Exercise goal: Retype the opening lines of the data exactly, stopping after the line that contains "q.make_compatible(carried.rotation_quaternion)". Skip every picture.

Information shown:
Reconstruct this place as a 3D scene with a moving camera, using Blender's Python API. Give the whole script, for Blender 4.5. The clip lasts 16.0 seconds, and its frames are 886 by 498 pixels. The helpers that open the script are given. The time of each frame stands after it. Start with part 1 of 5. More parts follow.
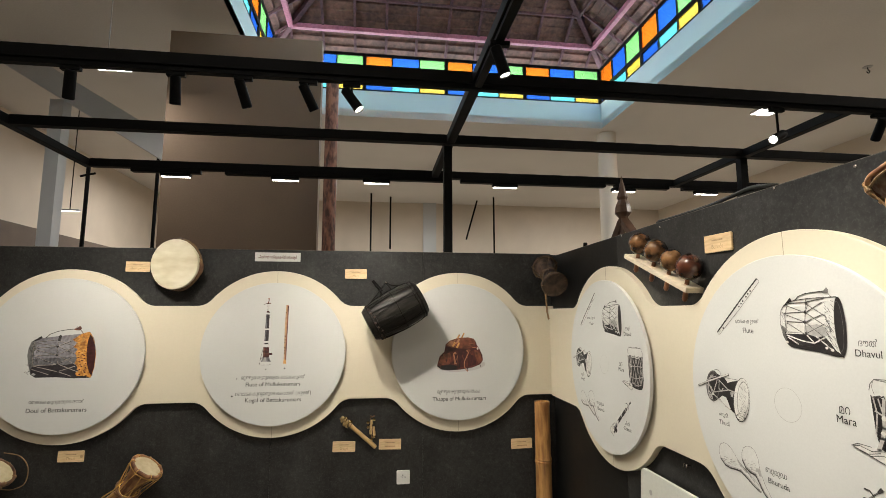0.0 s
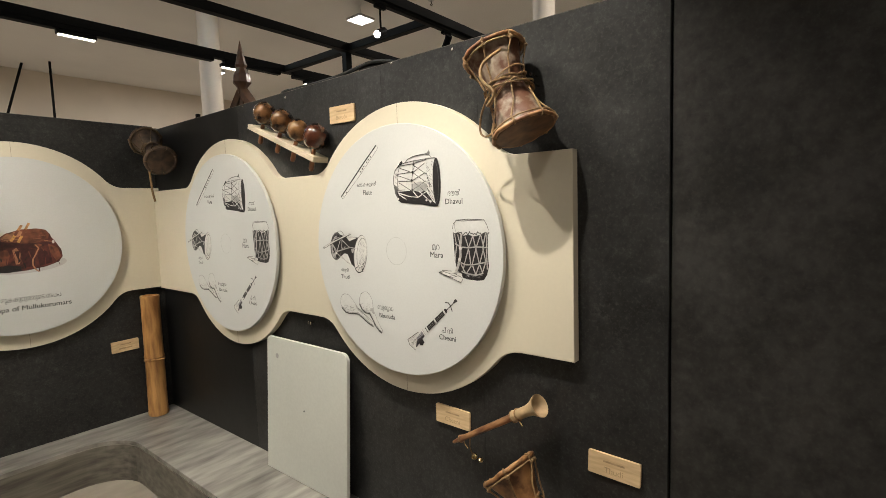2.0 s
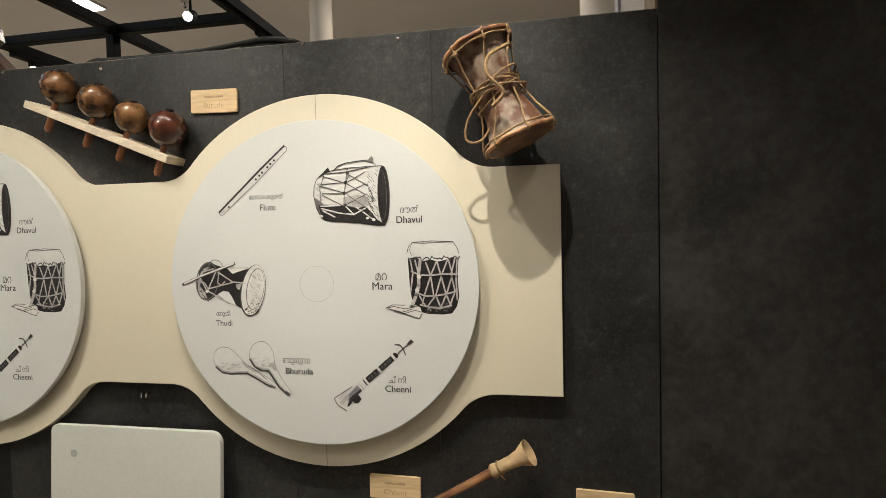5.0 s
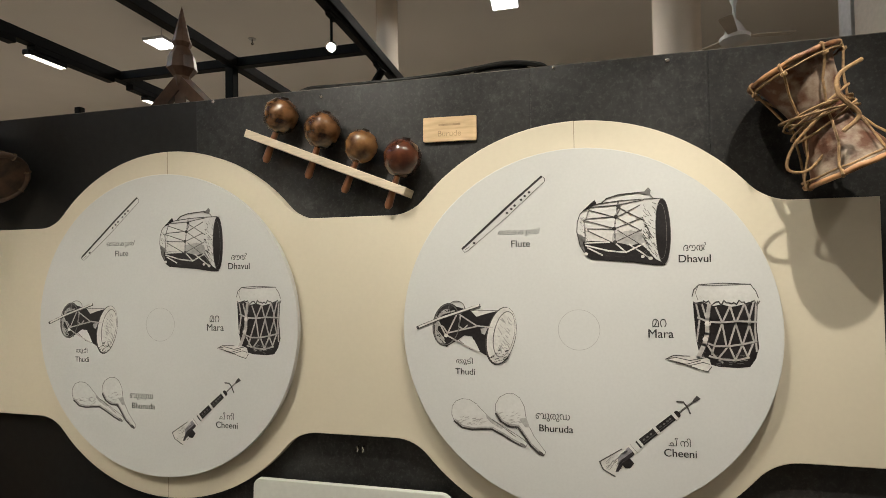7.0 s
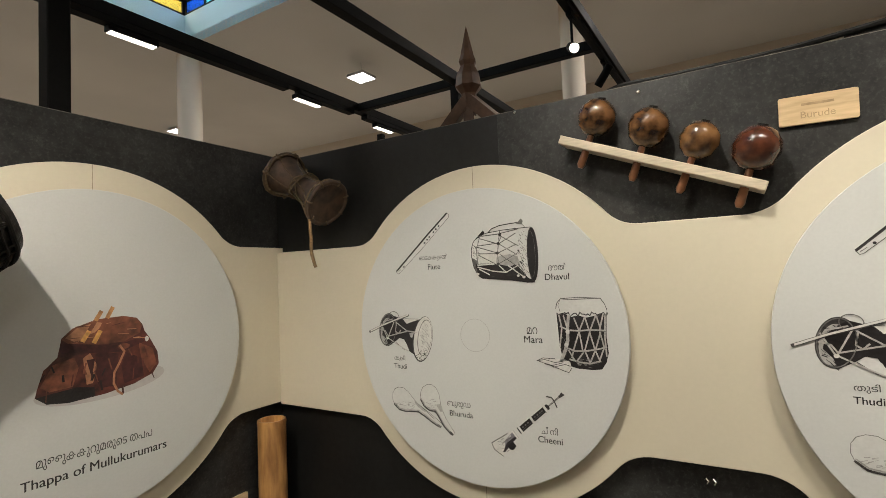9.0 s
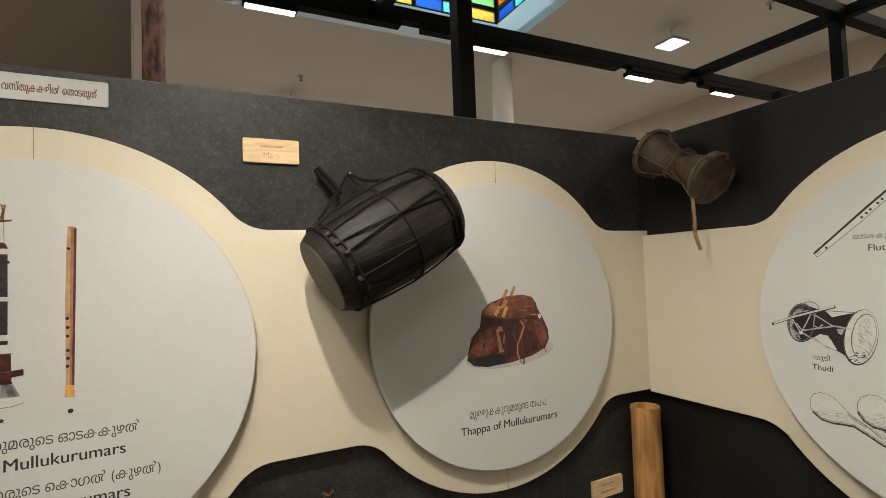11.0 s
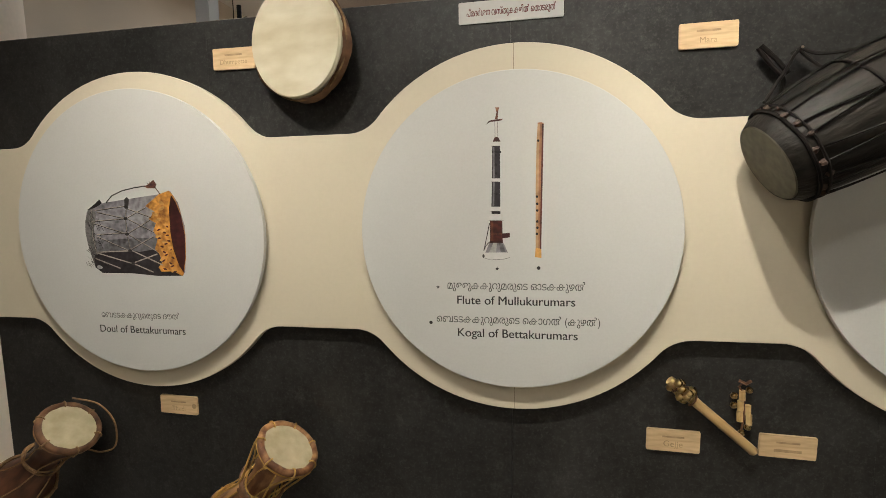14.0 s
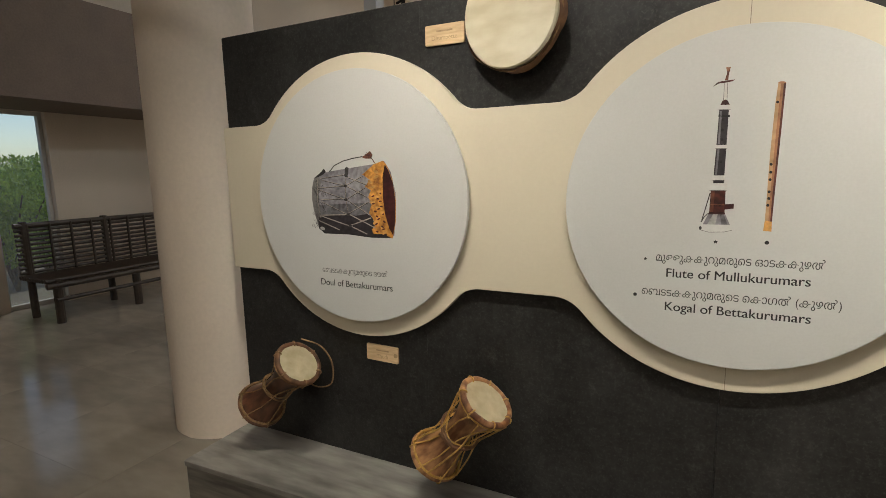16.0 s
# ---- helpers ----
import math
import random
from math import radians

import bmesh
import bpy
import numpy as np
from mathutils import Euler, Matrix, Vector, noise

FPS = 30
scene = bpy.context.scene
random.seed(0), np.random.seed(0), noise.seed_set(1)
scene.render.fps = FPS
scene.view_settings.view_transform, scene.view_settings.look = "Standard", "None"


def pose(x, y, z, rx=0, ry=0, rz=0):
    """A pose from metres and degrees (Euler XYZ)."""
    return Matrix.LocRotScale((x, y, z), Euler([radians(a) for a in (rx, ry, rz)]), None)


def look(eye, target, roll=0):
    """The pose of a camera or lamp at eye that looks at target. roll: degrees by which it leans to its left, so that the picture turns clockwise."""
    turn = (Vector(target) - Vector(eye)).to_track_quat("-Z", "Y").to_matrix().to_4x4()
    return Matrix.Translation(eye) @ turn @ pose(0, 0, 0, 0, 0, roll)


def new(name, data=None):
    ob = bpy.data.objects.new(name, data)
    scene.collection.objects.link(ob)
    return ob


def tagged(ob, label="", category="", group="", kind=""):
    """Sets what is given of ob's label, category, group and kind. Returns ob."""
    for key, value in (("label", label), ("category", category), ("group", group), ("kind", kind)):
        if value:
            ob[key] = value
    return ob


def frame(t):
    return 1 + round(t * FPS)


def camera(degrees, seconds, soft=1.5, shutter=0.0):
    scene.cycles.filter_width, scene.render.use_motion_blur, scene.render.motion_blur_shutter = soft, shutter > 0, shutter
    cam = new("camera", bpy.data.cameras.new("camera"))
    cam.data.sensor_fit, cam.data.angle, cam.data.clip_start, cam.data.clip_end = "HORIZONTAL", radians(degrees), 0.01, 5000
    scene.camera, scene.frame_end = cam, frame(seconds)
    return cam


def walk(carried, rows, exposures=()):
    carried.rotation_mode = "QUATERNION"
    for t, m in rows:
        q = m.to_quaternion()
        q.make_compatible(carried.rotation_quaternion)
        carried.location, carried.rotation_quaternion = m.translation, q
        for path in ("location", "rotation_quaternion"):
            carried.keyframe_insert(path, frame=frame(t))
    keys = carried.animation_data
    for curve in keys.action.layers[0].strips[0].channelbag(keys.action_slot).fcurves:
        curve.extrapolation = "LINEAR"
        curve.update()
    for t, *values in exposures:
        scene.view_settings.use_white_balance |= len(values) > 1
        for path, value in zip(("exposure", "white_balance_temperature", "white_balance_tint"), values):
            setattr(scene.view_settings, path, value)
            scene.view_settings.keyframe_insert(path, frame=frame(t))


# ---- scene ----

Correct output:
Reconstruct this place as a 3D scene with a moving camera, using Blender's Python API. Give the whole script, for Blender 4.5. The clip lasts 16.0 seconds, and its frames are 886 by 498 pixels. The helpers that open the script are given. The time of each frame stands after it. Start with part 1 of 5. More parts follow.
0.0 s
2.0 s
5.0 s
7.0 s
9.0 s
11.0 s
14.0 s
16.0 s
# ---- helpers ----
import math
import random
from math import radians

import bmesh
import bpy
import numpy as np
from mathutils import Euler, Matrix, Vector, noise

FPS = 30
scene = bpy.context.scene
random.seed(0), np.random.seed(0), noise.seed_set(1)
scene.render.fps = FPS
scene.view_settings.view_transform, scene.view_settings.look = "Standard", "None"


def pose(x, y, z, rx=0, ry=0, rz=0):
    """A pose from metres and degrees (Euler XYZ)."""
    return Matrix.LocRotScale((x, y, z), Euler([radians(a) for a in (rx, ry, rz)]), None)


def look(eye, target, roll=0):
    """The pose of a camera or lamp at eye that looks at target. roll: degrees by which it leans to its left, so that the picture turns clockwise."""
    turn = (Vector(target) - Vector(eye)).to_track_quat("-Z", "Y").to_matrix().to_4x4()
    return Matrix.Translation(eye) @ turn @ pose(0, 0, 0, 0, 0, roll)


def new(name, data=None):
    ob = bpy.data.objects.new(name, data)
    scene.collection.objects.link(ob)
    return ob


def tagged(ob, label="", category="", group="", kind=""):
    """Sets what is given of ob's label, category, group and kind. Returns ob."""
    for key, value in (("label", label), ("category", category), ("group", group), ("kind", kind)):
        if value:
            ob[key] = value
    return ob


def frame(t):
    return 1 + round(t * FPS)


def camera(degrees, seconds, soft=1.5, shutter=0.0):
    scene.cycles.filter_width, scene.render.use_motion_blur, scene.render.motion_blur_shutter = soft, shutter > 0, shutter
    cam = new("camera", bpy.data.cameras.new("camera"))
    cam.data.sensor_fit, cam.data.angle, cam.data.clip_start, cam.data.clip_end = "HORIZONTAL", radians(degrees), 0.01, 5000
    scene.camera, scene.frame_end = cam, frame(seconds)
    return cam


def walk(carried, rows, exposures=()):
    carried.rotation_mode = "QUATERNION"
    for t, m in rows:
        q = m.to_quaternion()
        q.make_compatible(carried.rotation_quaternion)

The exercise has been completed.